Exhibitions and Events
FLUXUS: a Conceptual Country
The visual artists, writers and composers whose activities are known collectively as Fluxus, came together 30 years ago, staging art events, performances and happenings in major cities across Europe and the U.S. Fluxus contributed the term “intermedia” and popularized time-based performance, video, installation and multiple art forms. Marcel Duchamp was an influential precursor of Fluxus, and John Cage and Josef Beuys were closely associated with the group.
Uses of the Vernacular in Contemporary Nova Scotian Art
What are the relationships between folk art and forms of contemporary art which adopt folk idioms? Co-curators Cliff Eyland and Susan Gibson Garvey tackle this question in a vibrant exhibition of paintings, assemblages, prints, sculptures, and fibre works by contemporary Nova Scotian artists Nancy Edell, Gerald Ferguson, Kyle Jackson, Janice Leonard, Charlie Murphy, John Neville, Leslie Sampson and Eric Walker.

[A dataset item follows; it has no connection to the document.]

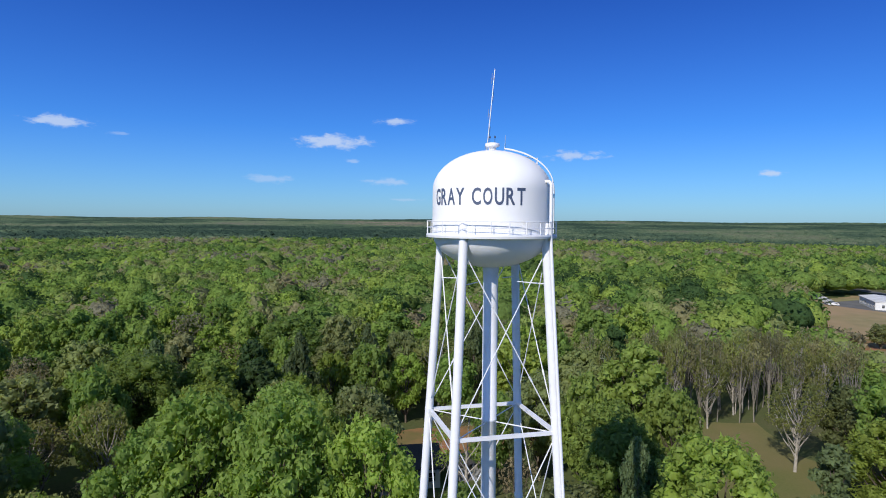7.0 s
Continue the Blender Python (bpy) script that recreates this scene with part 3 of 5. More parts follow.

The 40th Dalhousie Student, Staff, Faculty and Alumni Exhibition
An unbroken tradition for 40 years! This time, the Gallery’s annual celebration of the artistic talent of the university community will kick off the Gallery’s year-long 40th Anniversary celebrations. The exhibition will include paintings, drawings, prints, photographs, sculpture and crafts by Dalhousie students, staff, faculty and alumni. If you are a member of this community take this opportunity to participate!
INDIGENA Contemporary Native Perspective
This major touring exhibition of paintings, sculpture, videos and installations by eighteen contemporary Canadian Native artists presents a challenging, sometimes exquisitely beautiful, sometimes profoundly disturbing experience. Curated by Gerald MacMaster and Lee-Ann Martin to coincide with the 500th Anniversary of Columbus’ arrival in North America, the objective of the project was to “address such issues as discovery, colonization, cultural critique, and tenacity” from the Native perspective.
Thorn-Apple Tree: Illustrations by Franklin Carmichael
Franklin Carmichael (1890-1945), a founding member of the Group of Seven, created the exquisite wood-engravings in this exhibition to illustrate Grace Campbell’s novel about rural life in southeastern Ontario, titled Thorn-Apple Tree (1942). Some of the working tools and blocks used by Charmichael to make these delightful prints will also be on display. Organized by the Art Gallery of Windsor.
Good Stories Well Told: Video Art for Young Audiences
Created especially for viewing by children and youth, this unique exhibition includes 38 tapes produced by media artists, often in collaboration with young people, arranged into three groups for differing ages levels. The stories in these videos take place all over the world, from Brooklyn to Beijing, and in the imaginary places of dreams and fantasies. Some are presented in familiar forms lives narrative and comedy, educational film, rap music video, documentary and animation. Others employ more inventive, hybrid forms.
Book Illustrations by Nova Scotian Artists
Rarely seen book illustrations and dust jackets created between 1900 and 1960 by such artists as Will R. Bird, Robert Chambers, Mabel Killam Day, Winifred Fox, William de Garthe, Jack Gray, Donald C. MacKay and Charles Payzant. Guest curated for the Art Gallery by John Townsend with loans from Schooner Books and the Public Archives of Nova Scotia.
Illustrations to Kipling’s Jungle Book
Not the Disney version, but sixteen beautiful turn-of-the century colour proofs by Maurice and Edward Detmold (1903) of subjects from Rudyard Kipling’s Jungle Book. All of the favourite characters are here: Bagheera, Baloo, Shere Khan and Mowgli himself, in wonderfully dignified images selected from the Kipling Collection, Dalhousie University Libraries.
John Greer: Civilization
Civilization consists of 13 giant fragments of human bones sculpted in marble by Halifax artist John Greer. These monumental vanitas emblems include six pieces reminiscent of bone chips and seven specific forms: part of a skull-cap (suggesting mentality), the top of a femur (upright mobility), a floating rib (breath or spirit), part of a jaw (verbal communication) and three sections of thumb (dexterity or industry).
Nothing Outside Itself: Abstract Works from the Permanent Collection
A major tenet of modernist abstraction -- that a painting should refer to nothing outside itself -- is underscored in this collection of paintings and prints in which visual experience is represented for its own sake. Works by Albers, Bush, Motherwell, Riopelle, and many others, have been selected from the Dalhousie Art Gallery's Permanent Collection.